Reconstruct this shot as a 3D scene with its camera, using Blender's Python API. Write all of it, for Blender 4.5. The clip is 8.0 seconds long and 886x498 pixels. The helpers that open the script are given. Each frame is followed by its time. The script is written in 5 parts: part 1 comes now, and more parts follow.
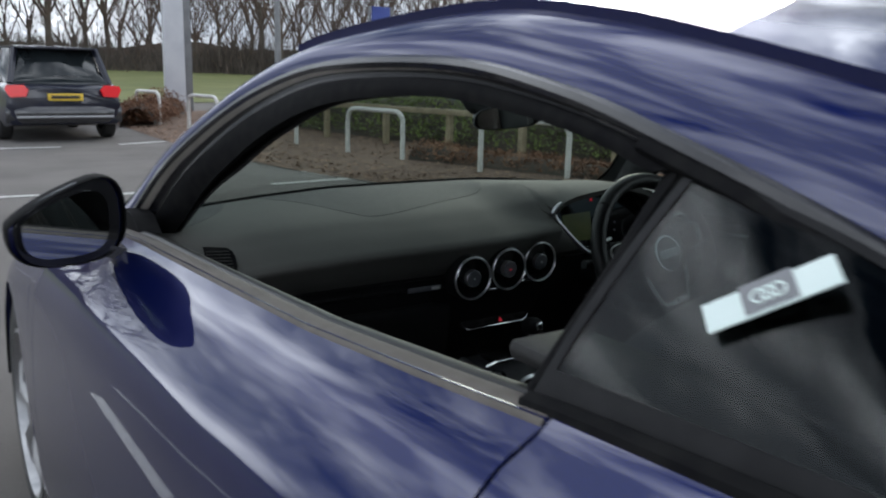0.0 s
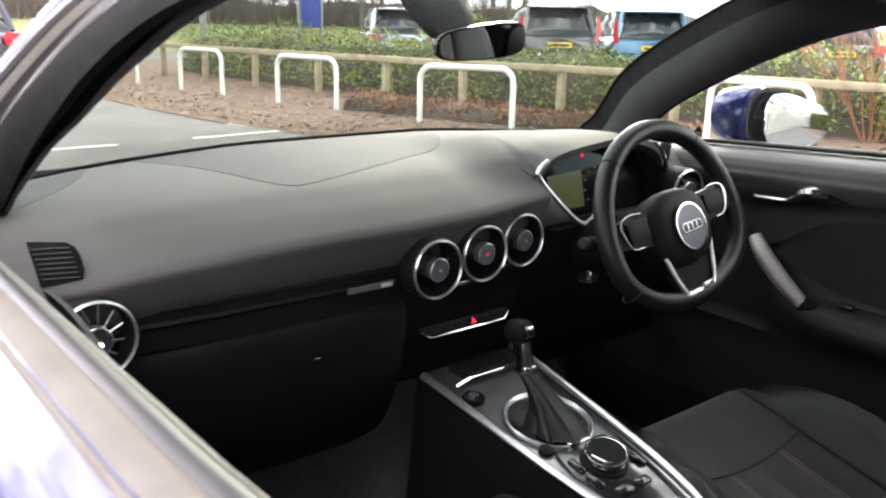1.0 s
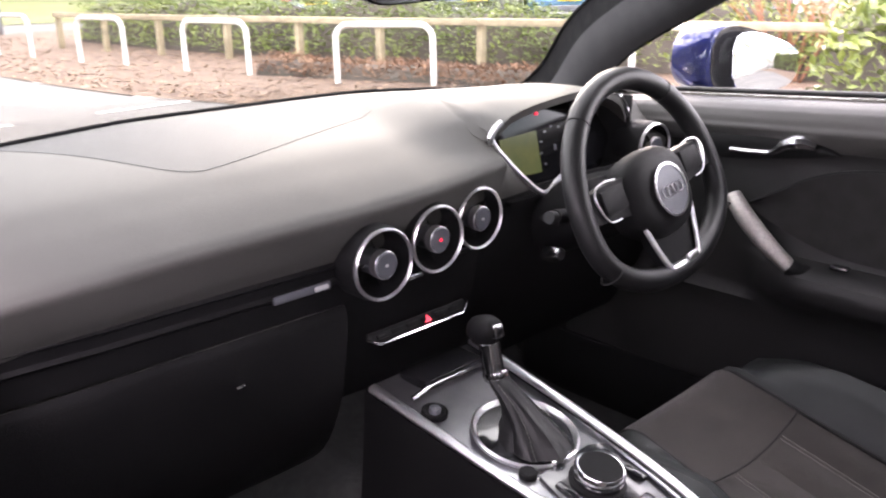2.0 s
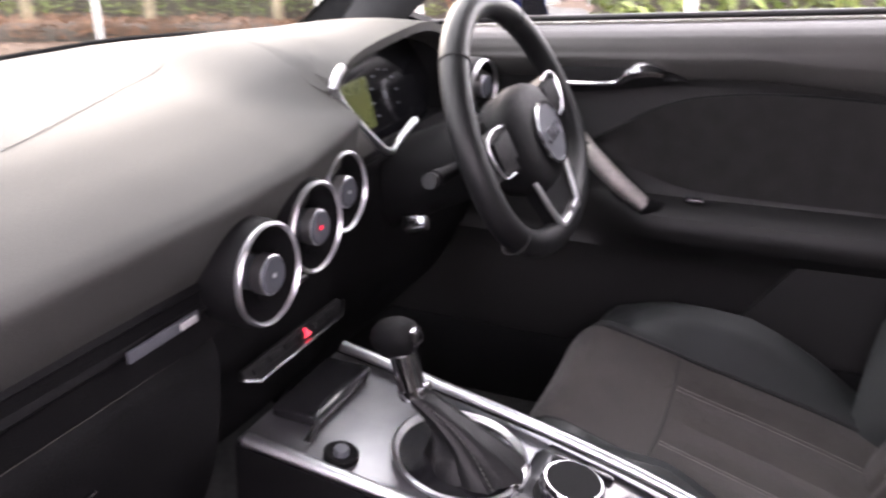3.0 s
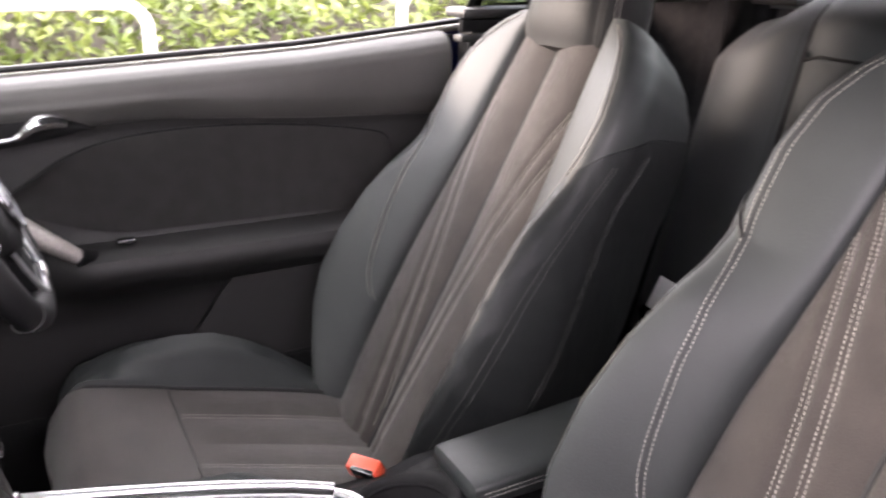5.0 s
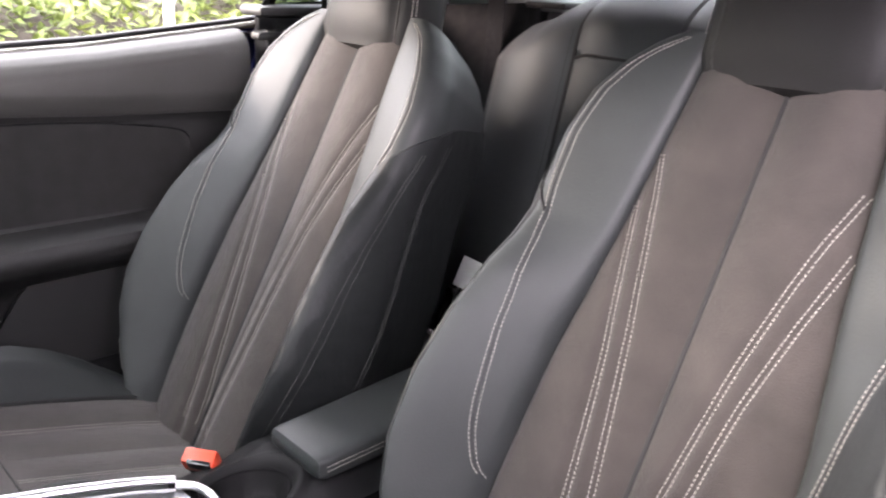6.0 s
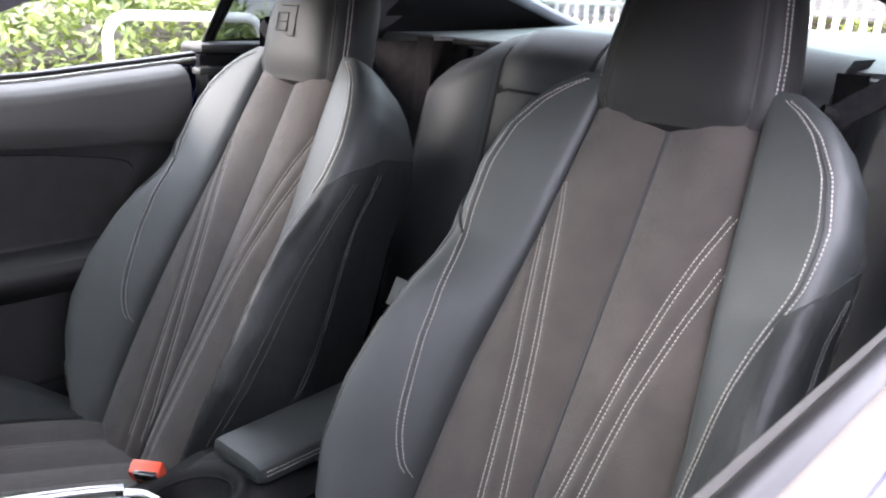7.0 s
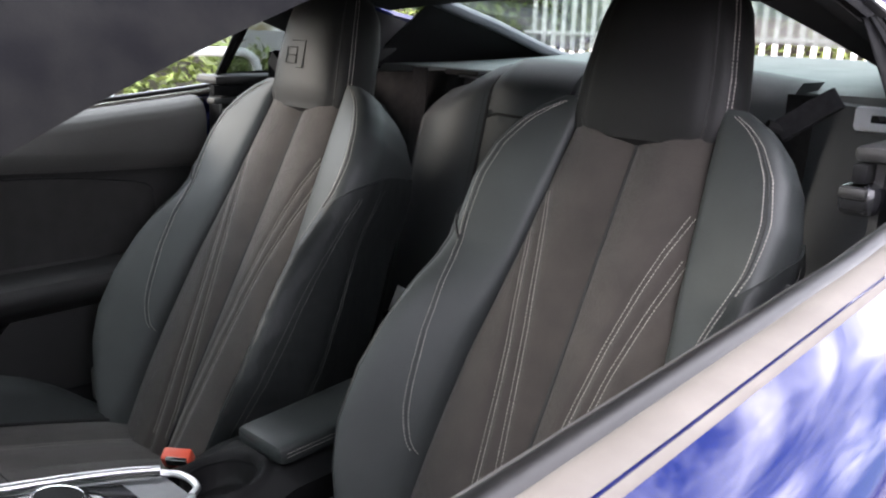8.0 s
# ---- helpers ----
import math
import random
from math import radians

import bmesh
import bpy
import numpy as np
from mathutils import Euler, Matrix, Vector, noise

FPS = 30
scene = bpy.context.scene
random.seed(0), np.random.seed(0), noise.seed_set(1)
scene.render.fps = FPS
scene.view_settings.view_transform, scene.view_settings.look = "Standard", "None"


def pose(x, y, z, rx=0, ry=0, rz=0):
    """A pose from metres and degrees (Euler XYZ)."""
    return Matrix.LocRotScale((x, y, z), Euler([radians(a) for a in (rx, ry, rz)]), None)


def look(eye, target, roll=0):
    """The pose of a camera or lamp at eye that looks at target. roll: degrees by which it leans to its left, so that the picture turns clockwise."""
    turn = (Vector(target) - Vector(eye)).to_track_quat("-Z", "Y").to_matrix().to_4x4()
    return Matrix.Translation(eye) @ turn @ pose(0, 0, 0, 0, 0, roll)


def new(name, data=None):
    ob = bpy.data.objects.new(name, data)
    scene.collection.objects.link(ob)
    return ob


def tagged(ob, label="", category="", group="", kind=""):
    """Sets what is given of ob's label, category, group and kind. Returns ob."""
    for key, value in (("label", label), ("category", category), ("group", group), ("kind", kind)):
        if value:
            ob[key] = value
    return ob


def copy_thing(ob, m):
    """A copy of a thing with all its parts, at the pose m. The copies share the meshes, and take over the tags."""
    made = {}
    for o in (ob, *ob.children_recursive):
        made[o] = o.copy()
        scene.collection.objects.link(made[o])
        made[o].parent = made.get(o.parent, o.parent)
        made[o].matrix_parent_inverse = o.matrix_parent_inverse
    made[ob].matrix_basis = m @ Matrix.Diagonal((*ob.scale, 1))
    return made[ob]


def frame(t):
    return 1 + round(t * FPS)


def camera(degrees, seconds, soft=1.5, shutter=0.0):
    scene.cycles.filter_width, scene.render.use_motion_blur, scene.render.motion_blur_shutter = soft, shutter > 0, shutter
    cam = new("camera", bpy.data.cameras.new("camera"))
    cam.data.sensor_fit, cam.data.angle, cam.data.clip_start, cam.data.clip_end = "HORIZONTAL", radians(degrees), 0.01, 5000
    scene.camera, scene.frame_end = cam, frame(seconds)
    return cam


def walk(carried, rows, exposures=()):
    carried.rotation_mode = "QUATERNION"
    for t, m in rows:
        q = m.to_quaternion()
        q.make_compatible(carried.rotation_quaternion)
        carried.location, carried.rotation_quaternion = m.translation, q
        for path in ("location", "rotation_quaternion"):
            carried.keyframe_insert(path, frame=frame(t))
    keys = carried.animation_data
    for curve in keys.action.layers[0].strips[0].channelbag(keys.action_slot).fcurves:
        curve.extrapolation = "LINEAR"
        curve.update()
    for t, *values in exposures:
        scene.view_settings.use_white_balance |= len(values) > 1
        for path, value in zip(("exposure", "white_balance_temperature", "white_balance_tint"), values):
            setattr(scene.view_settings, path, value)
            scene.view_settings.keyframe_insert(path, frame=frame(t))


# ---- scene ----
cam = camera(56.1, 8.0, soft=2.1, shutter=0.4)
PATH = [
    (0, (-1.123, -1.089, 1.261), (-0.032, 0.534, 0.841), 1.4),
    (0.3, (-1.031, -0.904, 1.238), (0.095, 0.685, 0.783), 2.3),
    (0.5, (-0.971, -0.805, 1.228), (0.178, 0.76, 0.746), 2.2),
    (0.6, (-0.948, -0.767, 1.221), (0.213, 0.785, 0.728), 2.0),
    (1, (-0.861, -0.659, 1.198), (0.336, 0.853, 0.667), 1.2),
    (1.2, (-0.82, -0.605, 1.19), (0.391, 0.889, 0.639), 0.7),
    (2.3, (-0.713, -0.389, 1.156), (0.683, 0.884, 0.499), -1.4),
    (2.5, (-0.698, -0.318, 1.143), (0.778, 0.848, 0.461), -1.5),
    (3, (-0.663, -0.115, 1.118), (1.035, 0.641, 0.381), -0.9),
    (3.5, (-0.656, -0.059, 1.102), (1.188, 0.154, 0.359), 0.8),
    (4, (-0.71, 0.019, 1.11), (1.157, -0.192, 0.426), 0.2),
    (4.5, (-0.751, 0.076, 1.127), (1.079, -0.416, 0.486), -0.2),
    (5, (-0.726, 0.154, 1.128), (0.957, -0.705, 0.475), 0.4),
    (5.2, (-0.724, 0.175, 1.114), (0.895, -0.806, 0.469), 0.6),
    (6.3, (-0.769, 0.253, 1.134), (0.57, -1.094, 0.509), 2.7),
    (6.5, (-0.786, 0.263, 1.14), (0.542, -1.104, 0.531), 2.8),
    (7, (-0.834, 0.286, 1.152), (0.472, -1.111, 0.577), 2.6),
    (7.5, (-0.884, 0.338, 1.155), (0.423, -1.071, 0.617), 2.1),
    (8, (-0.925, 0.396, 1.155), (0.38, -1.025, 0.65), 1.9),
]
EXPOSURES = [(0.0, -0.75, 5950, 10), (0.3, 0.1, 6100, 12), (0.6, 1.05, 6250, 14), (1.0, 1.7, 6700, 21), (1.2, 2.1, 6700, 25), (2.3, 2.5, 6750, 37),
             (3.0, 2.58, 6750, 37), (4.0, 3.2, 6850, 36), (5.2, 2.95, 6900, 33), (6.3, 3.2, 6500, 31), (7.0, 2.75, 6150, 27), (7.5, 2.2, 6150, 25), (8.0, 1.9, 6350, 22)]
walk(cam, [(t, look(eye, target, roll)) for t, eye, target, roll in PATH], EXPOSURES)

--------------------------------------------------

Identify which lines contain the word "None" and copy each one.

- [Exercise solution]
scene.view_settings.view_transform, scene.view_settings.look = "Standard", "None"
    return Matrix.LocRotScale((x, y, z), Euler([radians(a) for a in (rx, ry, rz)]), None)
def new(name, data=None):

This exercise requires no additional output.